[THE EXERCISE]: Quote, verbatim, all material below, without pictures.
————
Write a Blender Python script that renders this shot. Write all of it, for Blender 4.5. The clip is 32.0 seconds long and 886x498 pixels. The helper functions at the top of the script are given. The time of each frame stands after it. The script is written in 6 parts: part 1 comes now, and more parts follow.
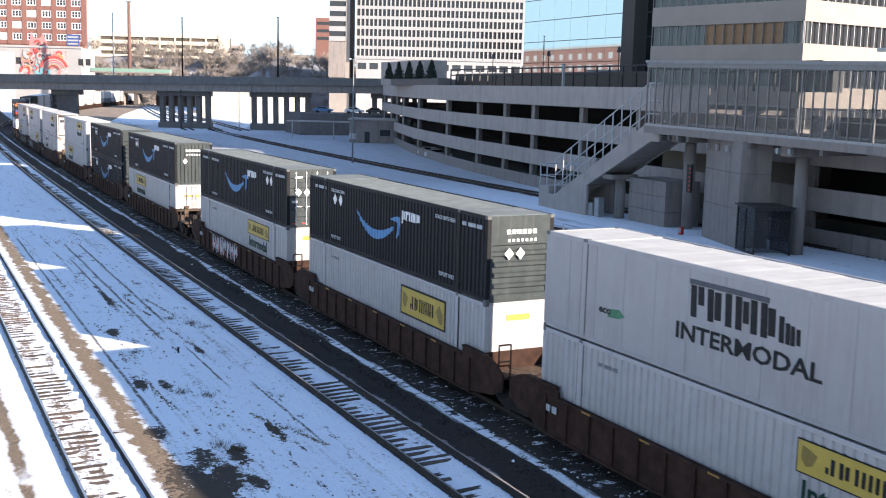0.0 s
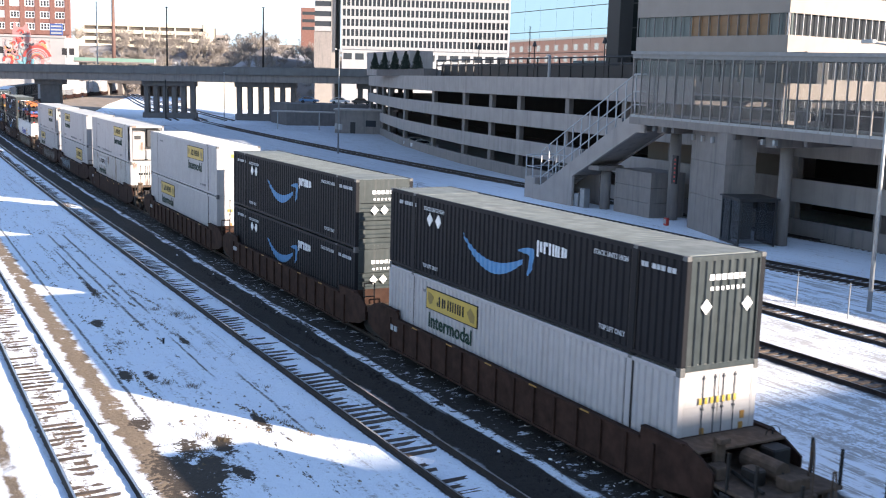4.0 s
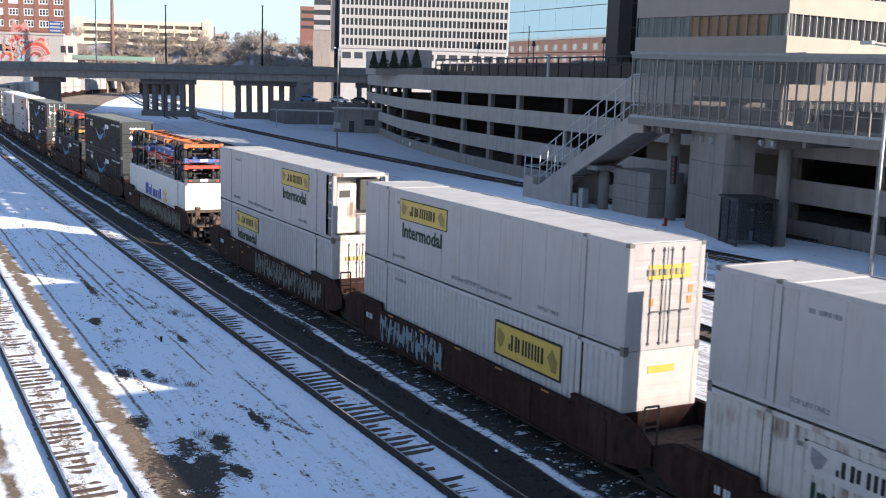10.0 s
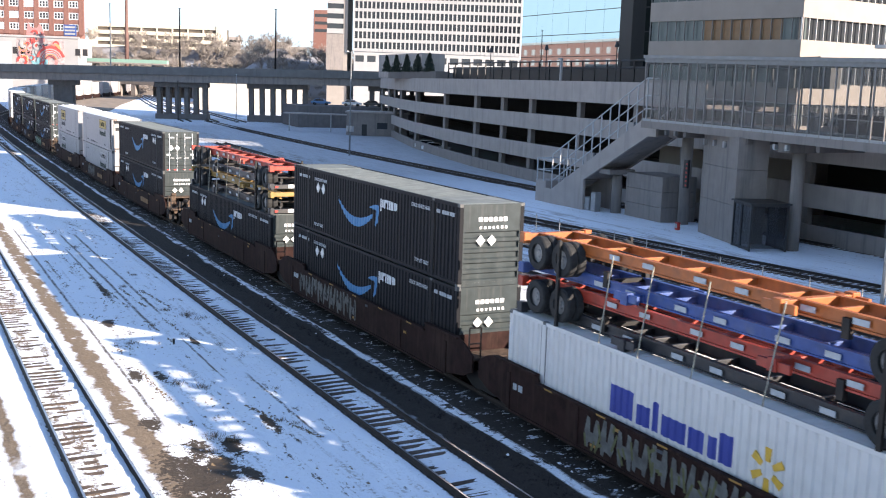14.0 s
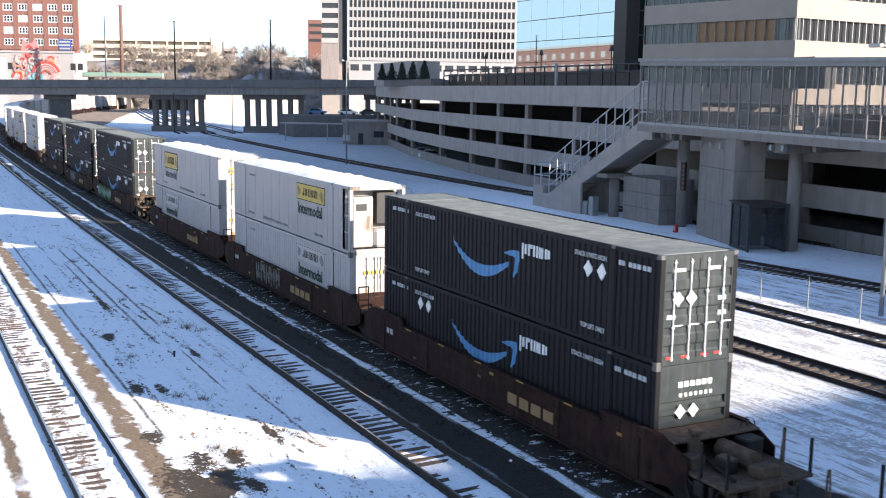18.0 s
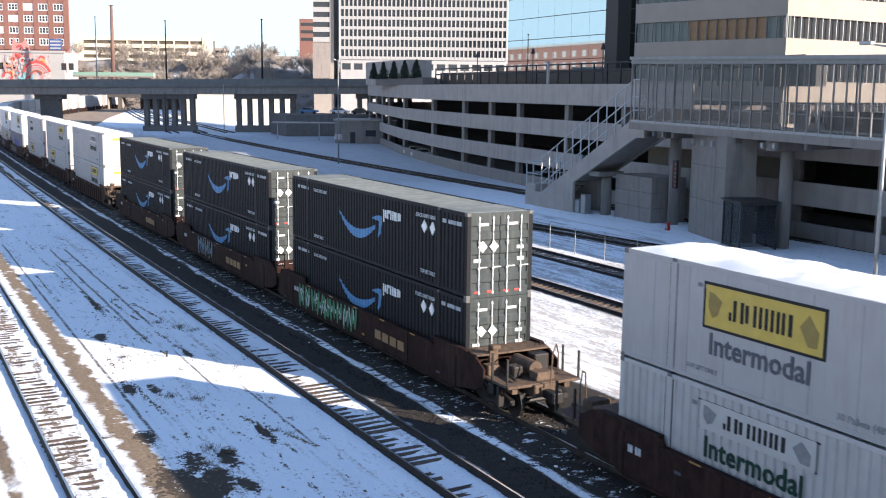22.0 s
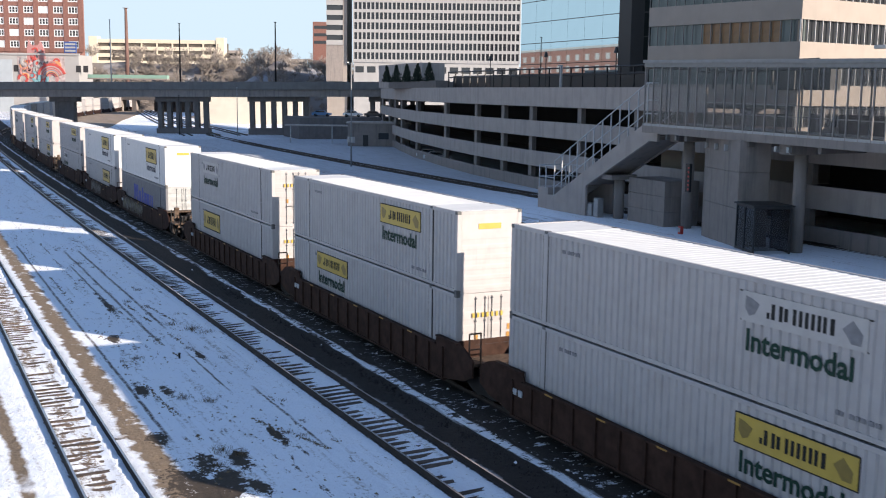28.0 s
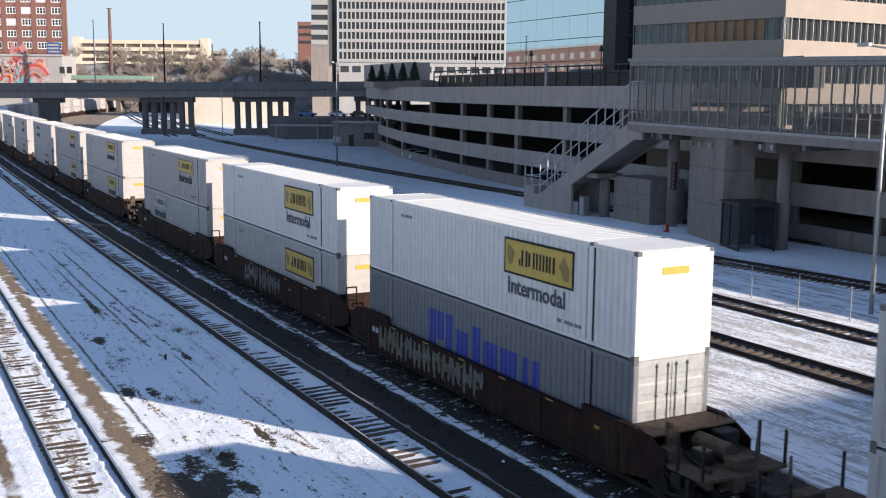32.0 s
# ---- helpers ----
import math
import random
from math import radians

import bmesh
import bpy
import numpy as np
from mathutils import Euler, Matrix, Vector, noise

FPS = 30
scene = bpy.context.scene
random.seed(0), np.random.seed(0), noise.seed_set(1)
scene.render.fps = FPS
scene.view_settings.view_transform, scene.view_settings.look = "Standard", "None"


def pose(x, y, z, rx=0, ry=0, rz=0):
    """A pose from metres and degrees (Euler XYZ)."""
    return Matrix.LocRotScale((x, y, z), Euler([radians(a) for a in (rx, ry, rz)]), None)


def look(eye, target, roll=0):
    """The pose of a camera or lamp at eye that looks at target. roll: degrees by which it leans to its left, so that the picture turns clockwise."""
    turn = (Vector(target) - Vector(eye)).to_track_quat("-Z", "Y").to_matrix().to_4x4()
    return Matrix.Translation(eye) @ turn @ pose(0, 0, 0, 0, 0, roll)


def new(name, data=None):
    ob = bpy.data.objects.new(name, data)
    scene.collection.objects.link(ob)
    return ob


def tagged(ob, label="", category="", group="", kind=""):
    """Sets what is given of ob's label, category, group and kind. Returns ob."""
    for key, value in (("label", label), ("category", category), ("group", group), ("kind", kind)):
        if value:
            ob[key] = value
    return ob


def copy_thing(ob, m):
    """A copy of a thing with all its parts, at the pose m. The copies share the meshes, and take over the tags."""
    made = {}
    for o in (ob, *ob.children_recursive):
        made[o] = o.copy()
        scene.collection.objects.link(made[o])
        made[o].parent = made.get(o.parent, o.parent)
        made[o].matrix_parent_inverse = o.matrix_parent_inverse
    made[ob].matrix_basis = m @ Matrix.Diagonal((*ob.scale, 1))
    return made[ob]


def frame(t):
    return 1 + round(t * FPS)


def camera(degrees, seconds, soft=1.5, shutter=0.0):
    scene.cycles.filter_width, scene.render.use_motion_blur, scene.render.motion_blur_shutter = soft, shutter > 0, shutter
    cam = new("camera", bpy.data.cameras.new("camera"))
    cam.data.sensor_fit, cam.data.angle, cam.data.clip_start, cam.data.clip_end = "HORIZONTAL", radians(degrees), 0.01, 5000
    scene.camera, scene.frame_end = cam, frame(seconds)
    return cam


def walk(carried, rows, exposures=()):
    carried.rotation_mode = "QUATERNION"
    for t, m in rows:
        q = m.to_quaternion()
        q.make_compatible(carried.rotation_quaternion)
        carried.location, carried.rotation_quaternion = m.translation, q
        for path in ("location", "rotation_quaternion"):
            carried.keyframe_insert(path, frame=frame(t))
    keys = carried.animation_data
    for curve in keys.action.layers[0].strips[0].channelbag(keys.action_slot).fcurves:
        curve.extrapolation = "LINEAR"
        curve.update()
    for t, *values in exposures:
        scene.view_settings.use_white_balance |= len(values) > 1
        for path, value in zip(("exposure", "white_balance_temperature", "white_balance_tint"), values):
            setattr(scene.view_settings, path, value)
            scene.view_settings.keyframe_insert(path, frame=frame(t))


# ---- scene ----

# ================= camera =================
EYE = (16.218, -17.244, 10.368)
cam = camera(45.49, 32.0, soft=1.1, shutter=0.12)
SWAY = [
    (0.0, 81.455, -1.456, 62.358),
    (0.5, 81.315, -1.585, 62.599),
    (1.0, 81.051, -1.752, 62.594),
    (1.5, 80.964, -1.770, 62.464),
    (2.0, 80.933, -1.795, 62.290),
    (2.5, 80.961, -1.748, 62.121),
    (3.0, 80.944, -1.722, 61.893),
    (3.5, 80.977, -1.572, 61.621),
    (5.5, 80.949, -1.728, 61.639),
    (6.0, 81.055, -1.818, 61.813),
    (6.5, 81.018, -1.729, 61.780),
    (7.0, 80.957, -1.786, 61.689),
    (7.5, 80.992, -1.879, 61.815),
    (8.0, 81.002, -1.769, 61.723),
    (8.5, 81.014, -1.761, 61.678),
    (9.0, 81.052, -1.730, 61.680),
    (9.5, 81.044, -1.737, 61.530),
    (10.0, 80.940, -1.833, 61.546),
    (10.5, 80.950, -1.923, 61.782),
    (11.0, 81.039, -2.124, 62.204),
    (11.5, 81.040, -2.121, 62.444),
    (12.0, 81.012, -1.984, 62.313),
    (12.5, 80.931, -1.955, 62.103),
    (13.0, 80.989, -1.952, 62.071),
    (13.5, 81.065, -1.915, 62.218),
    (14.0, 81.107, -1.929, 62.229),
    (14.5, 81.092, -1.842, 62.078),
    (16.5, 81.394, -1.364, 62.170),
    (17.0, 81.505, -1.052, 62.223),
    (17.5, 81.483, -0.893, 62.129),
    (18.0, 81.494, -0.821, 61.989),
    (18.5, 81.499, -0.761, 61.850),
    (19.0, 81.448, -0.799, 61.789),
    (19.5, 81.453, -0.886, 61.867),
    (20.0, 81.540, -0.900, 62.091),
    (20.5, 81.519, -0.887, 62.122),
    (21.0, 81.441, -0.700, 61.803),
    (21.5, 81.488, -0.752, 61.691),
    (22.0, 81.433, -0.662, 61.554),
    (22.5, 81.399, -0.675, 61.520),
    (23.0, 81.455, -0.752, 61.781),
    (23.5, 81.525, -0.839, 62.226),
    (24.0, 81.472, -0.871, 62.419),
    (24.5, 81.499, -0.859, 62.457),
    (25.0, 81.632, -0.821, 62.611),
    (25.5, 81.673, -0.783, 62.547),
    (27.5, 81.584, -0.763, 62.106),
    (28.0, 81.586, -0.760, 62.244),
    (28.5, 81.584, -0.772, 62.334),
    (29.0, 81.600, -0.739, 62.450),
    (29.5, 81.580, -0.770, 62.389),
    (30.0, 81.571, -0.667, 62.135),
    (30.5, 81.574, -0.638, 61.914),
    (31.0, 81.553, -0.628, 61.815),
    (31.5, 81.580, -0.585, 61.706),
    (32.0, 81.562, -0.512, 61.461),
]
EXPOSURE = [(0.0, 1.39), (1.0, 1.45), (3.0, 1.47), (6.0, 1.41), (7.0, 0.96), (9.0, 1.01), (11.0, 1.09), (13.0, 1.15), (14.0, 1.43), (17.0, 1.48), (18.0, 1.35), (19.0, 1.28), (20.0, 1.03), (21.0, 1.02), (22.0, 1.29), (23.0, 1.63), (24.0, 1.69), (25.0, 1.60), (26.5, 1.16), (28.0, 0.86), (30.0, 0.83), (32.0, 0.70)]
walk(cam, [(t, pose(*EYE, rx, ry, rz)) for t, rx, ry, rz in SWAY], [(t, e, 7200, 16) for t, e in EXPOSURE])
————
[REPLY TO THE EXERCISE]:
Write a Blender Python script that renders this shot. Write all of it, for Blender 4.5. The clip is 32.0 seconds long and 886x498 pixels. The helper functions at the top of the script are given. The time of each frame stands after it. The script is written in 6 parts: part 1 comes now, and more parts follow.
0.0 s
4.0 s
10.0 s
14.0 s
18.0 s
22.0 s
28.0 s
32.0 s
# ---- helpers ----
import math
import random
from math import radians

import bmesh
import bpy
import numpy as np
from mathutils import Euler, Matrix, Vector, noise

FPS = 30
scene = bpy.context.scene
random.seed(0), np.random.seed(0), noise.seed_set(1)
scene.render.fps = FPS
scene.view_settings.view_transform, scene.view_settings.look = "Standard", "None"


def pose(x, y, z, rx=0, ry=0, rz=0):
    """A pose from metres and degrees (Euler XYZ)."""
    return Matrix.LocRotScale((x, y, z), Euler([radians(a) for a in (rx, ry, rz)]), None)


def look(eye, target, roll=0):
    """The pose of a camera or lamp at eye that looks at target. roll: degrees by which it leans to its left, so that the picture turns clockwise."""
    turn = (Vector(target) - Vector(eye)).to_track_quat("-Z", "Y").to_matrix().to_4x4()
    return Matrix.Translation(eye) @ turn @ pose(0, 0, 0, 0, 0, roll)


def new(name, data=None):
    ob = bpy.data.objects.new(name, data)
    scene.collection.objects.link(ob)
    return ob


def tagged(ob, label="", category="", group="", kind=""):
    """Sets what is given of ob's label, category, group and kind. Returns ob."""
    for key, value in (("label", label), ("category", category), ("group", group), ("kind", kind)):
        if value:
            ob[key] = value
    return ob


def copy_thing(ob, m):
    """A copy of a thing with all its parts, at the pose m. The copies share the meshes, and take over the tags."""
    made = {}
    for o in (ob, *ob.children_recursive):
        made[o] = o.copy()
        scene.collection.objects.link(made[o])
        made[o].parent = made.get(o.parent, o.parent)
        made[o].matrix_parent_inverse = o.matrix_parent_inverse
    made[ob].matrix_basis = m @ Matrix.Diagonal((*ob.scale, 1))
    return made[ob]


def frame(t):
    return 1 + round(t * FPS)


def camera(degrees, seconds, soft=1.5, shutter=0.0):
    scene.cycles.filter_width, scene.render.use_motion_blur, scene.render.motion_blur_shutter = soft, shutter > 0, shutter
    cam = new("camera", bpy.data.cameras.new("camera"))
    cam.data.sensor_fit, cam.data.angle, cam.data.clip_start, cam.data.clip_end = "HORIZONTAL", radians(degrees), 0.01, 5000
    scene.camera, scene.frame_end = cam, frame(seconds)
    return cam


def walk(carried, rows, exposures=()):
    carried.rotation_mode = "QUATERNION"
    for t, m in rows:
        q = m.to_quaternion()
        q.make_compatible(carried.rotation_quaternion)
        carried.location, carried.rotation_quaternion = m.translation, q
        for path in ("location", "rotation_quaternion"):
            carried.keyframe_insert(path, frame=frame(t))
    keys = carried.animation_data
    for curve in keys.action.layers[0].strips[0].channelbag(keys.action_slot).fcurves:
        curve.extrapolation = "LINEAR"
        curve.update()
    for t, *values in exposures:
        scene.view_settings.use_white_balance |= len(values) > 1
        for path, value in zip(("exposure", "white_balance_temperature", "white_balance_tint"), values):
            setattr(scene.view_settings, path, value)
            scene.view_settings.keyframe_insert(path, frame=frame(t))


# ---- scene ----

# ================= camera =================
EYE = (16.218, -17.244, 10.368)
cam = camera(45.49, 32.0, soft=1.1, shutter=0.12)
SWAY = [
    (0.0, 81.455, -1.456, 62.358),
    (0.5, 81.315, -1.585, 62.599),
    (1.0, 81.051, -1.752, 62.594),
    (1.5, 80.964, -1.770, 62.464),
    (2.0, 80.933, -1.795, 62.290),
    (2.5, 80.961, -1.748, 62.121),
    (3.0, 80.944, -1.722, 61.893),
    (3.5, 80.977, -1.572, 61.621),
    (5.5, 80.949, -1.728, 61.639),
    (6.0, 81.055, -1.818, 61.813),
    (6.5, 81.018, -1.729, 61.780),
    (7.0, 80.957, -1.786, 61.689),
    (7.5, 80.992, -1.879, 61.815),
    (8.0, 81.002, -1.769, 61.723),
    (8.5, 81.014, -1.761, 61.678),
    (9.0, 81.052, -1.730, 61.680),
    (9.5, 81.044, -1.737, 61.530),
    (10.0, 80.940, -1.833, 61.546),
    (10.5, 80.950, -1.923, 61.782),
    (11.0, 81.039, -2.124, 62.204),
    (11.5, 81.040, -2.121, 62.444),
    (12.0, 81.012, -1.984, 62.313),
    (12.5, 80.931, -1.955, 62.103),
    (13.0, 80.989, -1.952, 62.071),
    (13.5, 81.065, -1.915, 62.218),
    (14.0, 81.107, -1.929, 62.229),
    (14.5, 81.092, -1.842, 62.078),
    (16.5, 81.394, -1.364, 62.170),
    (17.0, 81.505, -1.052, 62.223),
    (17.5, 81.483, -0.893, 62.129),
    (18.0, 81.494, -0.821, 61.989),
    (18.5, 81.499, -0.761, 61.850),
    (19.0, 81.448, -0.799, 61.789),
    (19.5, 81.453, -0.886, 61.867),
    (20.0, 81.540, -0.900, 62.091),
    (20.5, 81.519, -0.887, 62.122),
    (21.0, 81.441, -0.700, 61.803),
    (21.5, 81.488, -0.752, 61.691),
    (22.0, 81.433, -0.662, 61.554),
    (22.5, 81.399, -0.675, 61.520),
    (23.0, 81.455, -0.752, 61.781),
    (23.5, 81.525, -0.839, 62.226),
    (24.0, 81.472, -0.871, 62.419),
    (24.5, 81.499, -0.859, 62.457),
    (25.0, 81.632, -0.821, 62.611),
    (25.5, 81.673, -0.783, 62.547),
    (27.5, 81.584, -0.763, 62.106),
    (28.0, 81.586, -0.760, 62.244),
    (28.5, 81.584, -0.772, 62.334),
    (29.0, 81.600, -0.739, 62.450),
    (29.5, 81.580, -0.770, 62.389),
    (30.0, 81.571, -0.667, 62.135),
    (30.5, 81.574, -0.638, 61.914),
    (31.0, 81.553, -0.628, 61.815),
    (31.5, 81.580, -0.585, 61.706),
    (32.0, 81.562, -0.512, 61.461),
]
EXPOSURE = [(0.0, 1.39), (1.0, 1.45), (3.0, 1.47), (6.0, 1.41), (7.0, 0.96), (9.0, 1.01), (11.0, 1.09), (13.0, 1.15), (14.0, 1.43), (17.0, 1.48), (18.0, 1.35), (19.0, 1.28), (20.0, 1.03), (21.0, 1.02), (22.0, 1.29), (23.0, 1.63), (24.0, 1.69), (25.0, 1.60), (26.5, 1.16), (28.0, 0.86), (30.0, 0.83), (32.0, 0.70)]
walk(cam, [(t, pose(*EYE, rx, ry, rz)) for t, rx, ry, rz in SWAY], [(t, e, 7200, 16) for t, e in EXPOSURE])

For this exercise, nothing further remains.